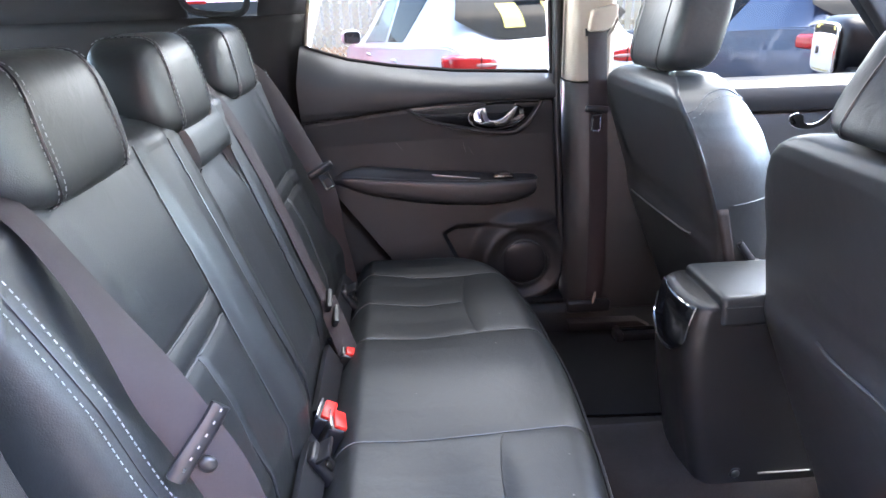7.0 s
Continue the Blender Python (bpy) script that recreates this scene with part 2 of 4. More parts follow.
def ribbon(pts, across, width, t=0.0014):
    """A flat band along points; across(i) is the direction of its width."""
    def axes(i):
        a, b = pts[max(i - 1, 0)], pts[min(i + 1, len(pts) - 1)]
        s = Vector(across(i)).normalized()
        d = (b - a).normalized()
        s = (s - s.dot(d) * d).normalized()
        return s, d.cross(s)
    h, k = width / 2, t / 2
    return sweep(pts, [(-h, 0), (-h * 0.96, k), (h * 0.96, k), (h, 0), (h * 0.96, -k), (-h * 0.96, -k)], axes)


def blob(c, half, n=2.6, nu=28, nv=18, shape=None):
    """A rounded cushion (superellipsoid), reshaped by shape(x, y, z) in -1..1."""
    def sp(v, e):
        return math.copysign(abs(v) ** e, v)
    e = 2.0 / n
    bm = bmesh.new()
    rows = []
    for j in range(nv + 1):
        ph = -math.pi / 2 + math.pi * j / nv
        row = []
        for i in range(nu):
            th = 2 * math.pi * i / nu
            x, y, z = sp(math.cos(ph), e) * sp(math.cos(th), e), sp(math.cos(ph), e) * sp(math.sin(th), e), sp(math.sin(ph), e)
            if shape:
                x, y, z = shape(x, y, z)
            row.append(bm.verts.new((c[0] + half[0] * x, c[1] + half[1] * y, c[2] + half[2] * z)))
        rows.append(row)
    for j in range(nv):
        for i in range(nu):
            bm.faces.new((rows[j][i], rows[j][(i + 1) % nu], rows[j + 1][(i + 1) % nu], rows[j + 1][i]))
    bmesh.ops.remove_doubles(bm, verts=bm.verts, dist=1e-5)
    return bm


def stitches(line, step=0.0075, length=0.0045, r=0.0007):
    """A row of thread dashes along a dense line."""
    bm = bmesh.new()
    acc = 0.0
    for a, b in zip(line[:-1], line[1:]):
        d = (b - a).length
        acc += d
        if acc >= step:
            acc = 0.0
            w = (b - a).normalized()
            add(bm, tube([a, a + w * length * 0.5, a + w * length], r, 4))
    return bm


def lerp(v, xs, ys):
    return float(np.interp(v, xs, ys))


def ramp(v):
    v = float(np.clip(v, 0, 1))
    return v * v * (3 - 2 * v)


def smooth_table(xs, ys, lo, hi, width, n=800):
    gx = np.linspace(lo, hi, n)
    gy = np.interp(gx, xs, ys)
    k = max(1, int(width / (hi - lo) * n))
    ker = np.hanning(2 * k + 1)
    ker /= ker.sum()
    return gx, np.convolve(np.pad(gy, k, mode="edge"), ker, "valid")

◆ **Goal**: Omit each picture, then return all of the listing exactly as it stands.

◆ **Result of the task**:
7.0 s
Continue the Blender Python (bpy) script that recreates this scene with part 2 of 4. More parts follow.
def ribbon(pts, across, width, t=0.0014):
    """A flat band along points; across(i) is the direction of its width."""
    def axes(i):
        a, b = pts[max(i - 1, 0)], pts[min(i + 1, len(pts) - 1)]
        s = Vector(across(i)).normalized()
        d = (b - a).normalized()
        s = (s - s.dot(d) * d).normalized()
        return s, d.cross(s)
    h, k = width / 2, t / 2
    return sweep(pts, [(-h, 0), (-h * 0.96, k), (h * 0.96, k), (h, 0), (h * 0.96, -k), (-h * 0.96, -k)], axes)


def blob(c, half, n=2.6, nu=28, nv=18, shape=None):
    """A rounded cushion (superellipsoid), reshaped by shape(x, y, z) in -1..1."""
    def sp(v, e):
        return math.copysign(abs(v) ** e, v)
    e = 2.0 / n
    bm = bmesh.new()
    rows = []
    for j in range(nv + 1):
        ph = -math.pi / 2 + math.pi * j / nv
        row = []
        for i in range(nu):
            th = 2 * math.pi * i / nu
            x, y, z = sp(math.cos(ph), e) * sp(math.cos(th), e), sp(math.cos(ph), e) * sp(math.sin(th), e), sp(math.sin(ph), e)
            if shape:
                x, y, z = shape(x, y, z)
            row.append(bm.verts.new((c[0] + half[0] * x, c[1] + half[1] * y, c[2] + half[2] * z)))
        rows.append(row)
    for j in range(nv):
        for i in range(nu):
            bm.faces.new((rows[j][i], rows[j][(i + 1) % nu], rows[j + 1][(i + 1) % nu], rows[j + 1][i]))
    bmesh.ops.remove_doubles(bm, verts=bm.verts, dist=1e-5)
    return bm


def stitches(line, step=0.0075, length=0.0045, r=0.0007):
    """A row of thread dashes along a dense line."""
    bm = bmesh.new()
    acc = 0.0
    for a, b in zip(line[:-1], line[1:]):
        d = (b - a).length
        acc += d
        if acc >= step:
            acc = 0.0
            w = (b - a).normalized()
            add(bm, tube([a, a + w * length * 0.5, a + w * length], r, 4))
    return bm


def lerp(v, xs, ys):
    return float(np.interp(v, xs, ys))


def ramp(v):
    v = float(np.clip(v, 0, 1))
    return v * v * (3 - 2 * v)


def smooth_table(xs, ys, lo, hi, width, n=800):
    gx = np.linspace(lo, hi, n)
    gy = np.interp(gx, xs, ys)
    k = max(1, int(width / (hi - lo) * n))
    ker = np.hanning(2 * k + 1)
    ker /= ker.sum()
    return gx, np.convolve(np.pad(gy, k, mode="edge"), ker, "valid")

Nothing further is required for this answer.